Professional Services Mix
Useless, since virtually all revenue is recognized on a subscription basis.
Customer Churn
Not calculated, since this would be influenced heavily by SMB customers.
Net Customer Retention
104%, but not a super useful metric since this is heavily influenced by SMB customers.
Net Customer Retention (MM+E)
116%, but not a super useful metric since this is heavily influenced by SMB customers.
Customer Lifetime
16.7 years, based on the reported GRR.
LTV
$3.33M. Procore calculates lifetime value by multiplying the non-GAAP gross margin (86%) by 1/churn (6%) by the gross new ARR ($168M) for the year, divided by the number of new customers (721).
CAC
$661K. Procore calculates CAC by dividing the non-GAAP S&M expense (476.6 M) by the number of new customers (721). This doesn’t account for the fact that PCOR acquires many of their customers by giving collaborators free access to the platform. Accounting for the 60% of users that use the platform for free (so adding 60% times the non-GAAP cost of revenue (164.1M)) the CAC is $798K.
LTV/CAC
On a pure-play basis it is 5. When accounting for the COGS expense associated with new customer customer acquisition, it is 4. It doesn’t account for the vastly different nature of each segment, as enterprise and MM customers have much higher ARPUs and will have much longer lifetimes than SMBs. I also dislike how Procore excludes the expenses associated with providing free access to the platform.
CAC Payback Period
40 months on a pure play basis, but 48 months if you add cost of revenue to CAC. The CAC is divided by the gross margin (86%) times the new ARR per customer ($233K). This is not a great metric, since Procore uses a land and expand model, meaning that the customer’s ARR is expected to increase over time.
Customer Concentration
Already implied through data about customer types as a percentage of ARR.
New Business Dependency
Most of cRPO increase is driven by new customers and not expansion revenue, but keep in mind that PCOR is growing and should be acquiring new customers.
FCF
$128M in 2024, up from $47M in 2023. This is CFO ($196M) minus capitalized software development costs ($49.5M) and purchases of PP&E ($19M).
Rule of 40
32%. 11% from FCF Margin and 21% from revenue growth.
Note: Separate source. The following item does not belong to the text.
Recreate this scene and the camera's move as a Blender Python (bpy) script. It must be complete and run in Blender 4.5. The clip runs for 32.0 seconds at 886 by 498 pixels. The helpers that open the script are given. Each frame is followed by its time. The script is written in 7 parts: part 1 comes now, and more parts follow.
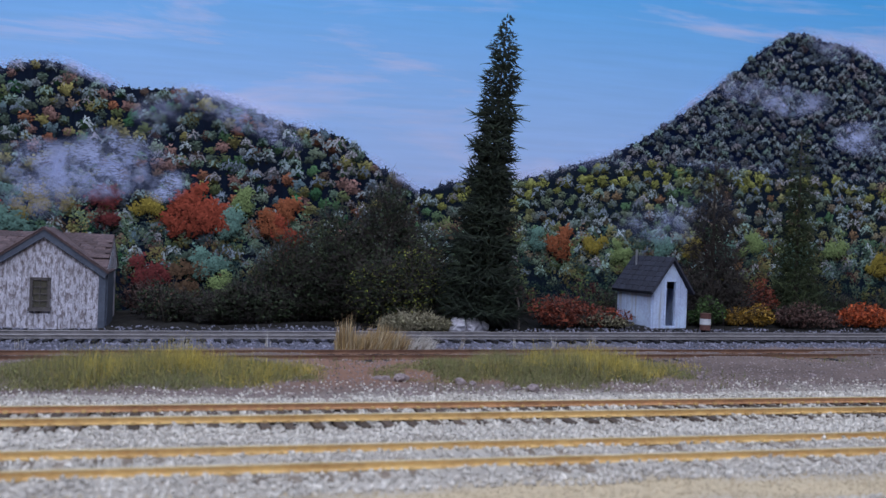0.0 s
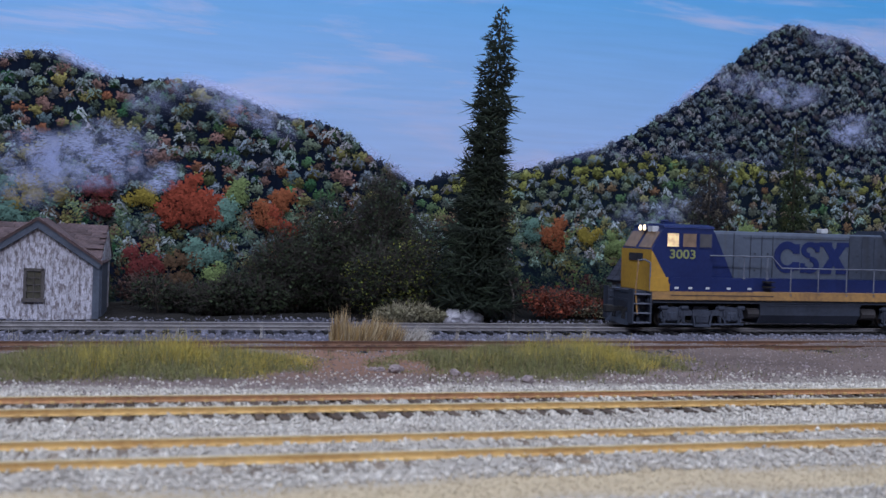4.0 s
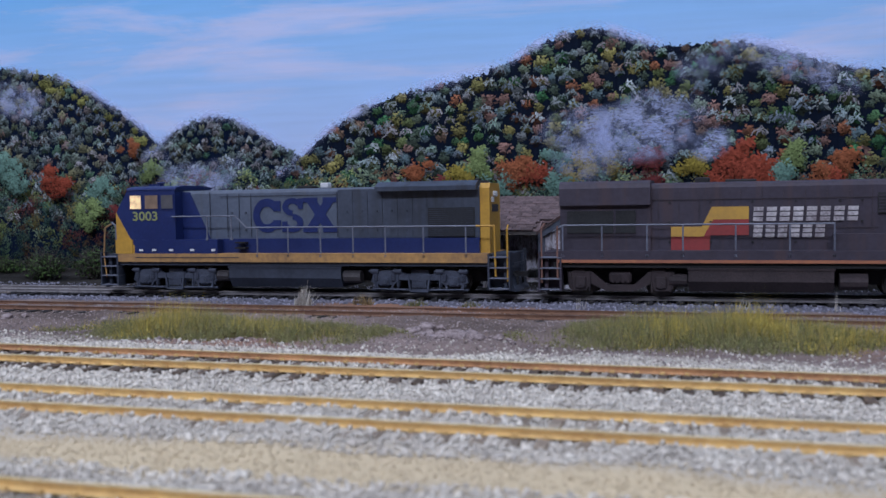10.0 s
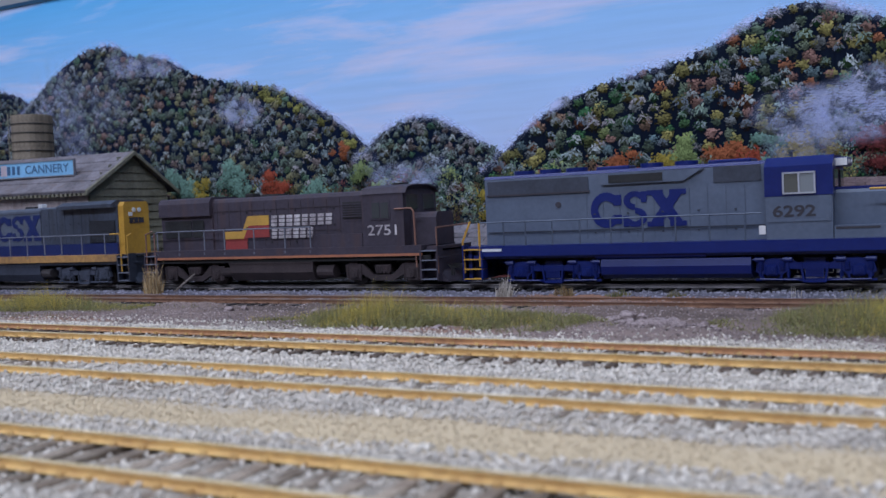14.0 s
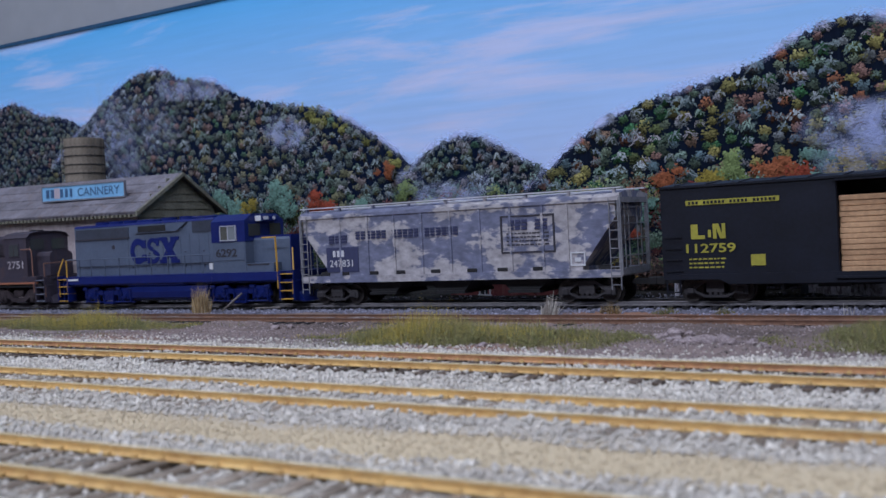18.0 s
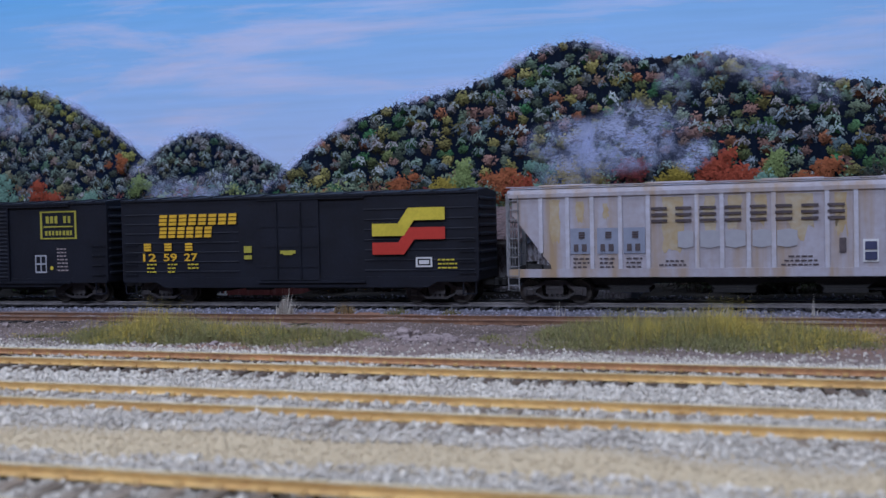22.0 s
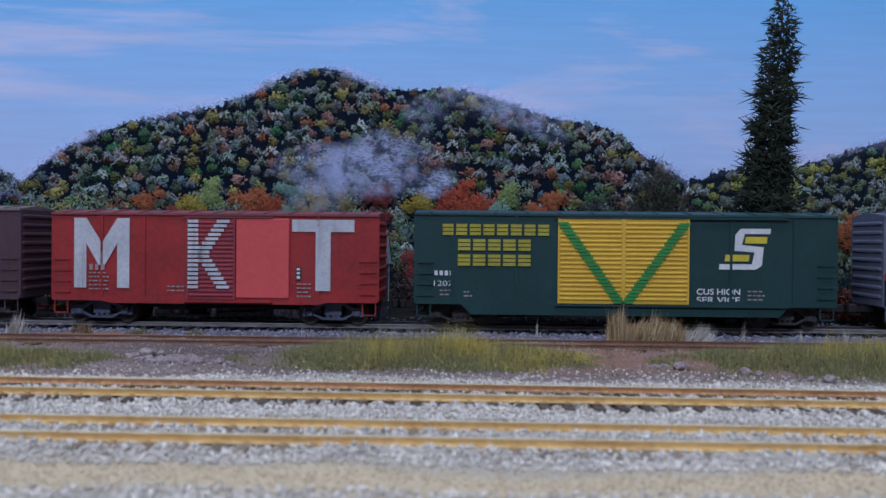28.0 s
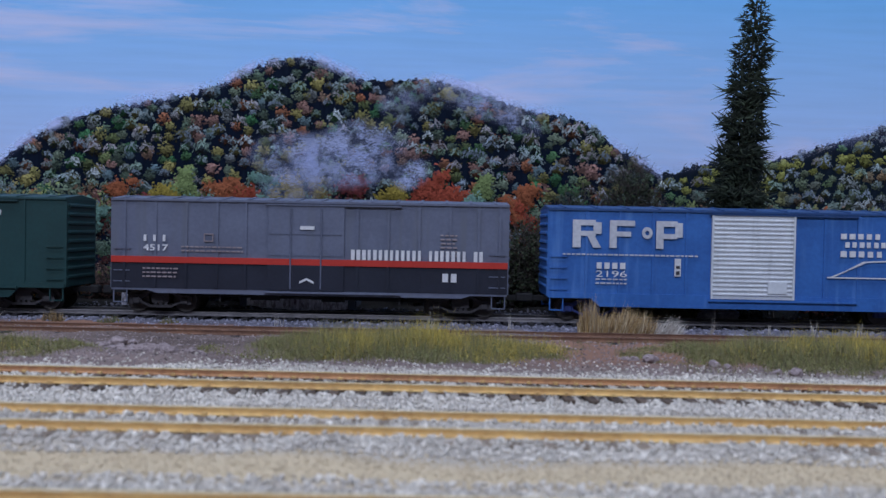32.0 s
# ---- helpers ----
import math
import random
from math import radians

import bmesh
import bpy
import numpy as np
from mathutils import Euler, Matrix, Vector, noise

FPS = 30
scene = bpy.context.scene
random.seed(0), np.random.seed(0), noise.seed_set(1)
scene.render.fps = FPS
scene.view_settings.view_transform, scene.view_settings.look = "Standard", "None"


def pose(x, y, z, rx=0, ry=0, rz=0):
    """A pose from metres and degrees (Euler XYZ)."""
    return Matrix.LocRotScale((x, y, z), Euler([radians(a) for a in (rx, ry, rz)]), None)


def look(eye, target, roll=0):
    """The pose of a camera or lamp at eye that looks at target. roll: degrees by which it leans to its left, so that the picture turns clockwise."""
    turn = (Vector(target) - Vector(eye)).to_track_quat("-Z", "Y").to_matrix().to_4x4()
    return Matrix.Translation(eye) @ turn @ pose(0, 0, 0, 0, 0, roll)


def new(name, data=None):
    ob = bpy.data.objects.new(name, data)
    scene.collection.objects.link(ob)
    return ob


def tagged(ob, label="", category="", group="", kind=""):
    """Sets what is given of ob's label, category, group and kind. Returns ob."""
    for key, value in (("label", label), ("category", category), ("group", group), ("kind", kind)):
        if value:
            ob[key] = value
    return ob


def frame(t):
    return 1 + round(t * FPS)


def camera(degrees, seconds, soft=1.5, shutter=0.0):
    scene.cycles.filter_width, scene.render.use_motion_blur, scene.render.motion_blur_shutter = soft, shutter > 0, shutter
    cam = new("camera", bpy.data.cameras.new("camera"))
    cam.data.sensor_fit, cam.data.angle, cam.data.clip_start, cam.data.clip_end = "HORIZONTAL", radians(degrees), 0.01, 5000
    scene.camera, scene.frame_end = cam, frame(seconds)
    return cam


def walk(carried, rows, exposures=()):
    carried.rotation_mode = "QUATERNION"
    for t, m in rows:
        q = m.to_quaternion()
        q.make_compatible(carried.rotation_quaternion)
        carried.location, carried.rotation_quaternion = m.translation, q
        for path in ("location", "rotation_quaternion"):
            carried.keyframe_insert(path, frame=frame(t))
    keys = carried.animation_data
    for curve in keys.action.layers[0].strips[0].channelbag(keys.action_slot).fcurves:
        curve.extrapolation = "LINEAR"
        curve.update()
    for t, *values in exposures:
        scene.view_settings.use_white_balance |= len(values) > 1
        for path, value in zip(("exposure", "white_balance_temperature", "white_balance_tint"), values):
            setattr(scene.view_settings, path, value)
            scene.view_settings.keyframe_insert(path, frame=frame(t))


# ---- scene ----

It becomes harder to maintain this once revenue starts to grow, but Procore is making measurable strides toward profitability while retaining growth.
Cash Conversion
FCF is higher than adjusted EBITDA due to the large amount of unearned revenue that is recorded each period, making the cash conversion ratio too high to make sense.
S&M Margin
48% GAAP margin, 41% non-GAAP margin. This is decreasing as a percentage of revenue, indicating some degree of operating leverage as PCOR scales.
Magic Number
New revenue minus old revenue was $202M but S&M in the previous period was $495M, creating a magic number of 0.4. This metric doesn’t make too much sense, because it was designed for mid-market SaaS with short sales cycles. This is flawed for a few reasons: (a) Procore’s sales cycle is very long (b) revenue is recognized ratably, so large deals won may not be immediately recognized in revenue and (c) Procore has high S&M intensity due to the restructuring of their GTM operation.